-- RECORDED DATA start --

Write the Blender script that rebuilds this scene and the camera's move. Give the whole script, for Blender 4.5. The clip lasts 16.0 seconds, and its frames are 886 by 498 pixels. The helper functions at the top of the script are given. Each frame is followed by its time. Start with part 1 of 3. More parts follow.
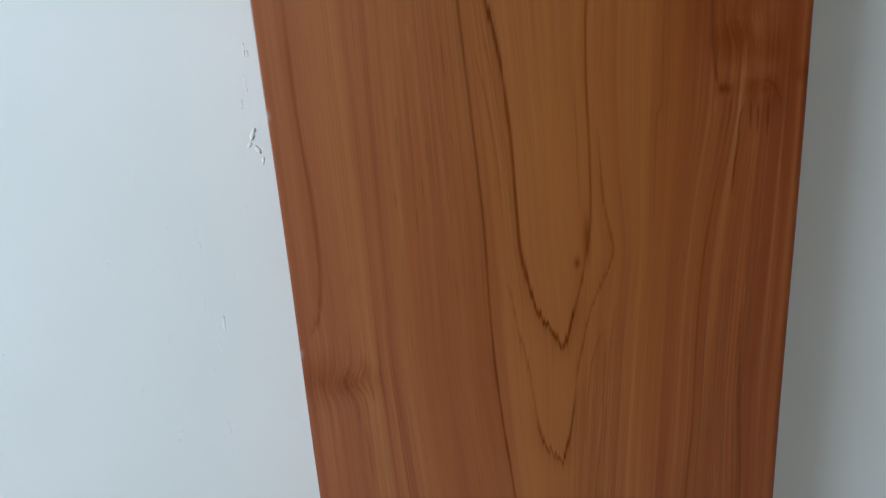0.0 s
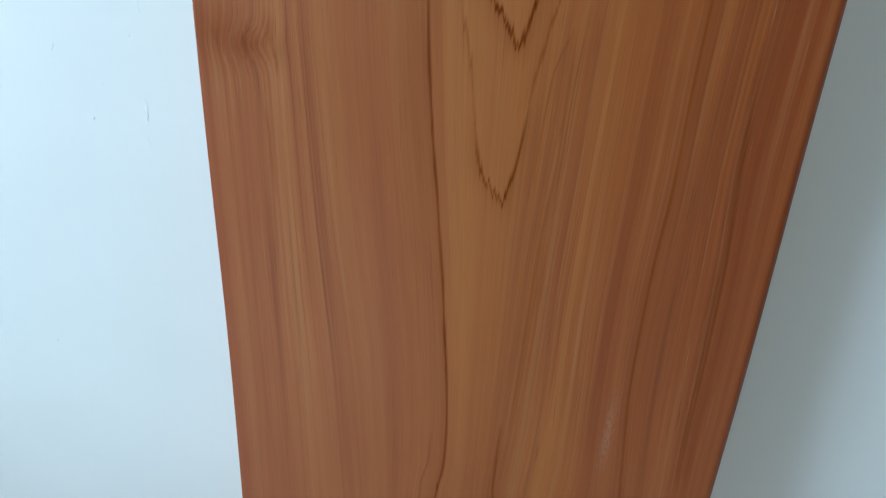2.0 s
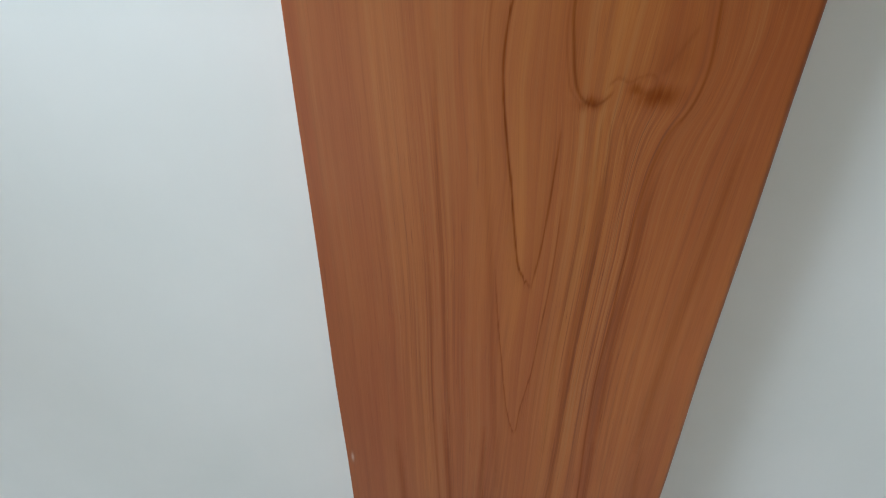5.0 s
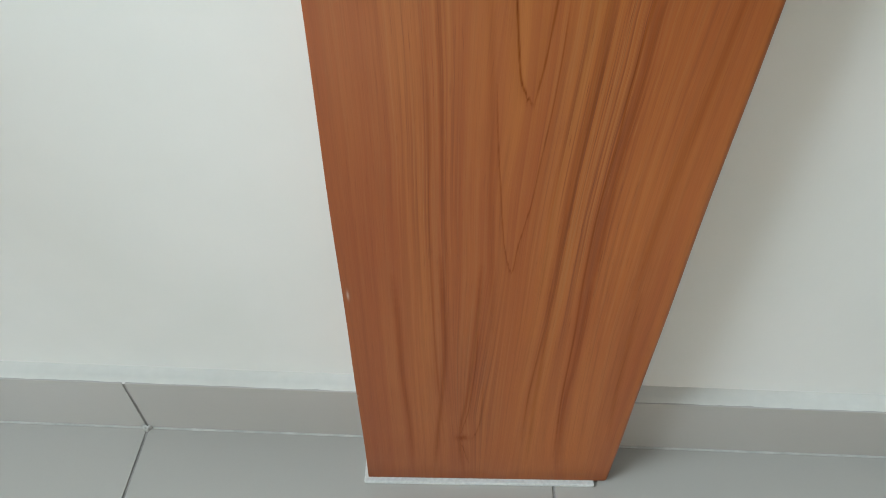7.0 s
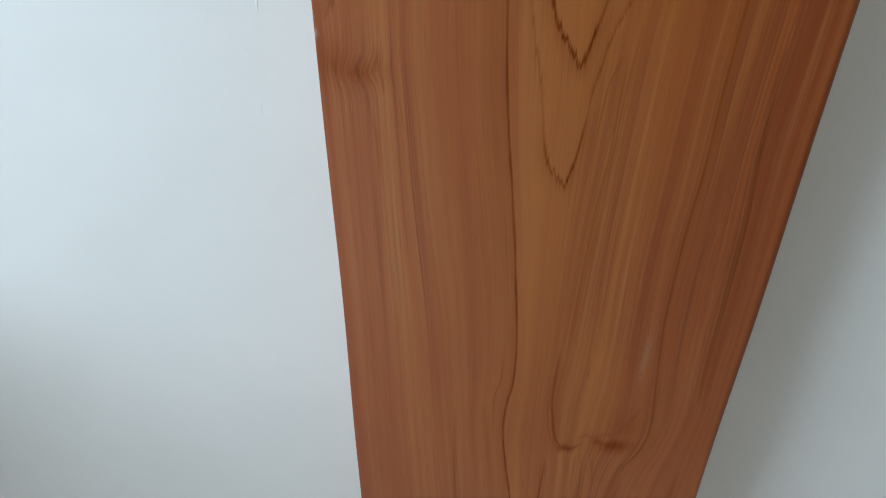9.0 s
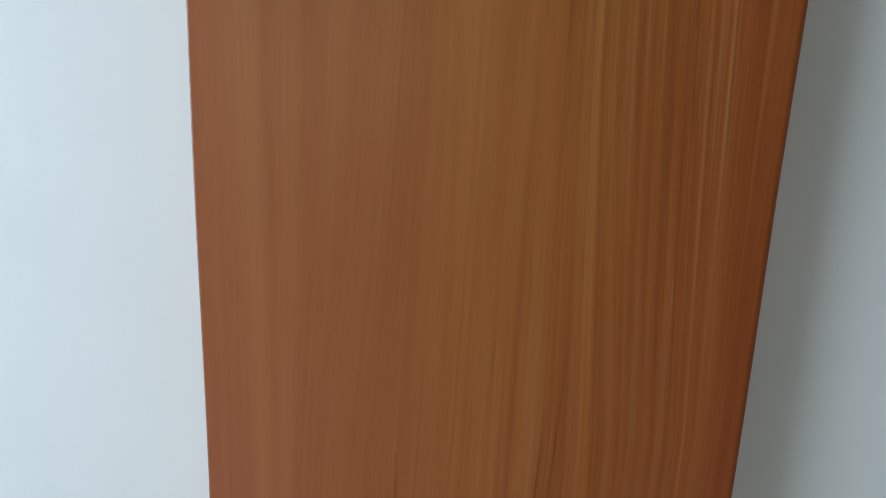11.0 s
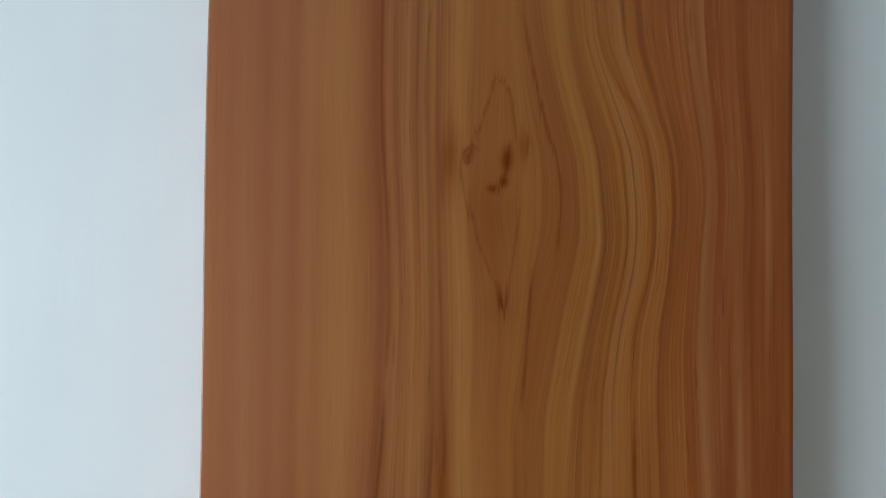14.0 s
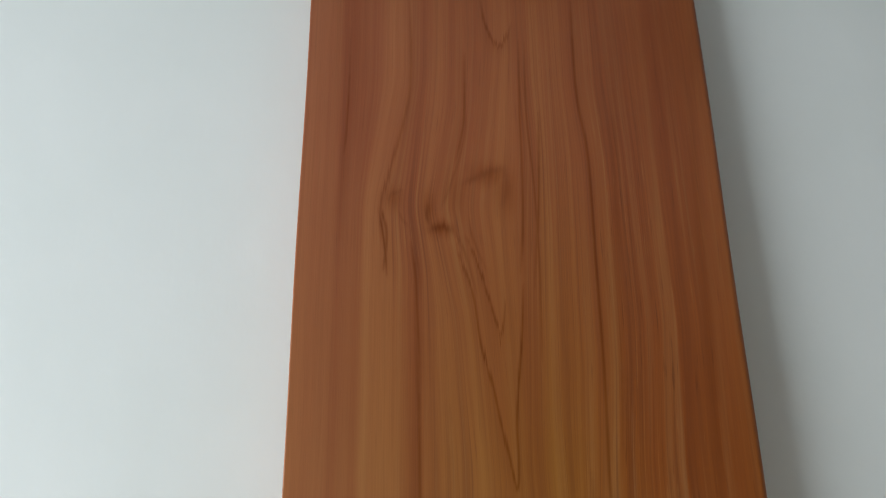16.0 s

-- RECORDED DATA end --

§ EXERCISE TASK:
Set down the material above as is, without any pictures.

§ WRITTEN RESPONSE:
Write the Blender script that rebuilds this scene and the camera's move. Give the whole script, for Blender 4.5. The clip lasts 16.0 seconds, and its frames are 886 by 498 pixels. The helper functions at the top of the script are given. Each frame is followed by its time. Start with part 1 of 3. More parts follow.
0.0 s
2.0 s
5.0 s
7.0 s
9.0 s
11.0 s
14.0 s
16.0 s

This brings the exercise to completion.